P.S.  It’s wonderful to have Senator McCain around.  Surely he is the ‘honor’ candidate—all alone in his halo.  He has the look of a Don Quixote.  While some of the others talk religion, he owns the moral ground.  It’s yet to be seen whether honor can be rewoven into the political process.  With a more finely honed message, he could capture the votes of those who just want things done ‘right.’  Straight talk and proselytizing are not good bedfellows.

P.P.S.  Barak Obama has taken “All Fired Up” as the fight cheer for his believers.  On the campaign trail in Greenwood, South Carolina, he learned from Edith Childs, a local councilwoman and clear political power, about getting ‘fired up.’

P.P.P.S.  Nobel Prize winner Al Gore knows a thing or two about the China traffic.  In the swish days of Clinton, he made a ‘courtesy stop’ at a Buddhist temple in San Francisco that was linked to a lot of cash changing hands, supposedly without Gore’s knowledge.  He’s since turned from hand-warming to global warming.  Like his friend Bill, he is now trying to atone for errors of omission and commission by preaching to the choir.
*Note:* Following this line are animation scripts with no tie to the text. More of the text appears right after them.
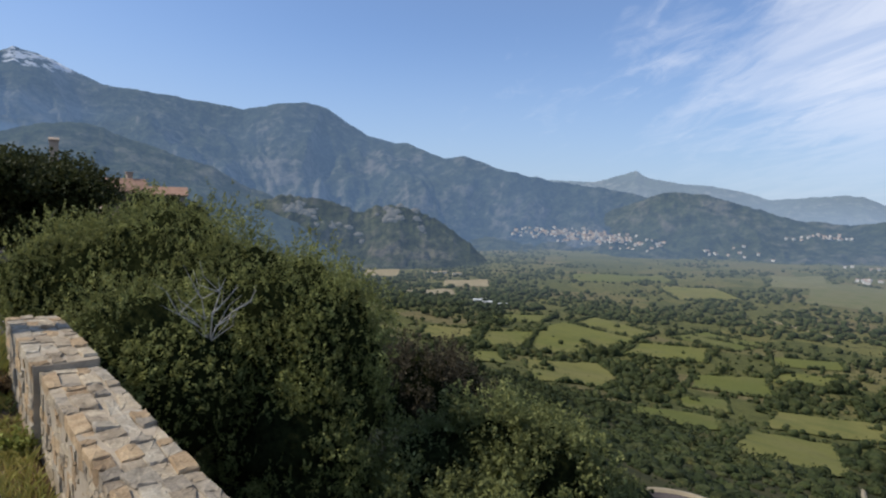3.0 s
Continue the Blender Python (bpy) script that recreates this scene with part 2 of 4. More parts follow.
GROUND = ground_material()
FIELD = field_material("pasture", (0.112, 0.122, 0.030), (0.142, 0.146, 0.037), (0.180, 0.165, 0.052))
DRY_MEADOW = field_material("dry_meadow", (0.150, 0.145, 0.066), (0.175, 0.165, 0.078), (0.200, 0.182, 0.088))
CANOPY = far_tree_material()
FAR_DUST = speckled("pale_far_concrete", (0.42, 0.42, 0.40), (0.55, 0.55, 0.53), 0.02)
DUST = speckled("pale_dust_track", (0.28, 0.235, 0.155), (0.40, 0.34, 0.24), 0.2, spec=0.1)
SCRUB = (0.030, 0.040, 0.018)
HAZE_BLUE = (0.175, 0.265, 0.415)
# mountain colours with haze painted in: share low, share high, tint, glow
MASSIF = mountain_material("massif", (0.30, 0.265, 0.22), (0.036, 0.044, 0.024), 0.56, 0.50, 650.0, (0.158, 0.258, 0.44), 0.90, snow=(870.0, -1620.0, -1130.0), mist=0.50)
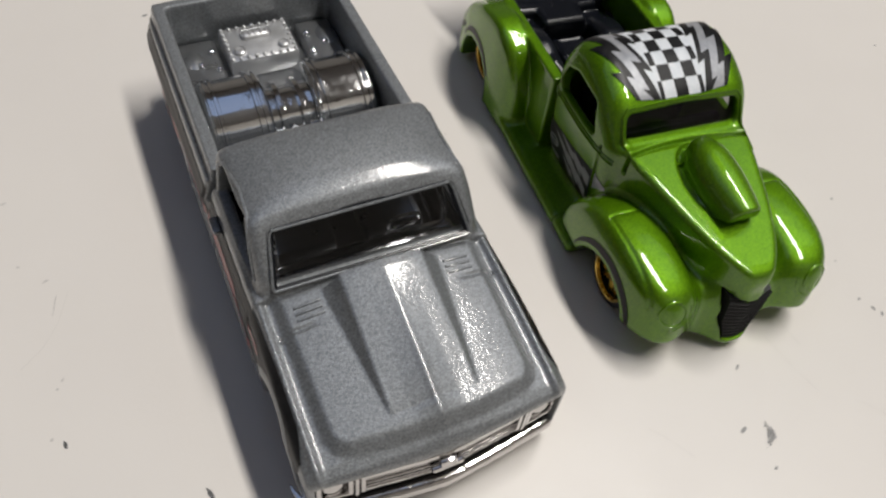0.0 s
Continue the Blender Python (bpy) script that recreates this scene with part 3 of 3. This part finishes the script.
rows = []
for k in range(33):
    xx = -15.1 * math.cos(math.pi * k / 32)
    yy = 6.2 + 1.75 * (abs(xx) / 13.5) ** 1.25 + 2.6 * max(0.0, (abs(xx) - 13.2) / 1.9) ** 2.2
    ring = [(yy + 1.5, 2.65), (yy + 0.35, 2.55), (yy + 0.05, 2.8), (yy, 3.3), (yy + 0.08, 3.95), (yy + 0.35, 4.2), (yy + 0.7, 4.25), (yy + 1.2, 4.3), (yy + 1.5, 4.1)]
    rows.append([bm.verts.new((xx, a, b)) for a, b in ring])
for a, b in zip(rows, rows[1:]):
    for k in range(9):
        bm.faces.new((a[k], b[k], b[(k + 1) % 9], a[(k + 1) % 9]))
bm.faces.new(rows[0])
bm.faces.new(rows[-1])
part("front_bumper", bm, PLATE, truck, "chrome V-shaped front bumper")
bm = bmesh.new()
add_box(bm, (-13.4, 77.8, 4.6), (13.4, 79.5, 7.2), 0.5)
for sx in (-1, 1):
    add_ball(bm, (sx * 13.2, 78.4, 6.6), (0.8, 0.8, 0.6))
part("rear_bumper", bm, CHROME, truck)
for sx in (-1, 1):
    bm = bmesh.new()
    lo, hi = sorted((sx * 13.6, sx * 14.6))
    add_box(bm, (lo, 39.0, 12.9), (hi + (0.25 if sx > 0 else 0), 41.4, 13.6), 0.25)
    for v in bm.verts:
        v.co.x += sx * 0.15
    part("door_handle", bm, SILVER, truck)
bm = bmesh.new()
add_box(bm, (-11.8, 10.5, 1.3), (11.8, 76.5, 4.2), 0.5)
part("chassis", bm, BLACK, truck)
for sx in (-1, 1):
    toy_wheel(truck, sx * 13.3, 18.0, 5.0, 4.25, 4.2, sx, SATIN, TYRE, ORANGE, 5, "black plastic wheel with copper-orange ring", 0.36)
    toy_wheel(truck, sx * 13.2, 62.9, 5.9, 5.15, 4.6, sx, SATIN, TYRE, ORANGE, 5, "larger black plastic rear wheel with copper-orange ring", 0.42)

# load in the bed
bm = bmesh.new()
add_box(bm, (-11.3, 46.1, 9.0), (11.3, 76.1, 9.9), 0.2)
part("bed_floor", bm, SATIN, truck)


def drum(x0, x1, cy, cz, r, name, label):
    prof = [(0.0, x0), (r - 1.2, x0), (r - 0.3, x0 + 0.15), (r, x0 + 0.5)]
    n = 40
    for c in (x0 + 0.9, x0 + 1.7, x1 - 1.7, x1 - 0.9):
        prof += [(r, c - 0.3), (r + 0.32, c - 0.18), (r + 0.32, c + 0.18), (r, c + 0.3)]
    prof += [(r, x1 - 0.5), (r - 0.3, x1 - 0.15), (r - 1.2, x1), (0.0, x1)]
    bm = bmesh.new()
    add_lathe(bm, prof, (0, cy, cz), "x", n)
    return part(name, bm, CHROME, truck, label)


drum(-11.1, -3.0, 59.2, 9.0, 6.7, "drum", "chrome-plated ribbed drum")
drum(2.5, 10.9, 59.2, 9.0, 6.7, "drum", "chrome-plated ribbed drum")
bm = bmesh.new()
add_lathe(bm, [(0, -3.2), (4.3, -3.2), (4.3, -2.0), (5.0, -1.8), (5.0, -1.2), (4.2, -1.0), (4.2, 0.8), (5.0, 1.0), (5.0, 1.6), (4.3, 1.8), (4.3, 3.0), (0, 3.0)], (0, 59.2, 9.0), "x", 32)
part("coupling", bm, CHROME, truck)
for k in range(9):
    xx = -9.6 + 2.4 * k
    bm = bmesh.new()
    add_tube(bm, [(xx, 53.6, 10.6), (xx, 52.6, 11.3), (xx, 51.4, 11.7), (xx, 50.0, 11.6), (xx, 48.6, 10.9), (xx, 48.2, 9.6)], 0.42, 12)
    part("pipe", bm, CHROME, truck, "short bent chrome pipe")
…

P.P.P.P.S.  Theodore Roosevelt, the greatest president of the 20th century, came into office in 1901, propelling us out of the Robber Baron era and the ambiguities brought about by the unbridled dominance of industrial America.  His Square Deal put the country on a firmer footing.  Now we have to see if we can do the same trick as a service economy where global trends are shaping our lives.  What will we call it—the Real Deal? How do we maintain our identity—and about everything else—in a global economy that is largely out of control?

P.P.P.P.P.S.  The sterility of 20th-century philosophy—certainly in these Americas—has a great deal to do with our lack of ideas and the current dead-end ways in which we think.  Logical positivism, deconstructivism, reductionism—none of these are recipes for good thinking or good cooking.  Atomistic thinking leads to very small outcomes.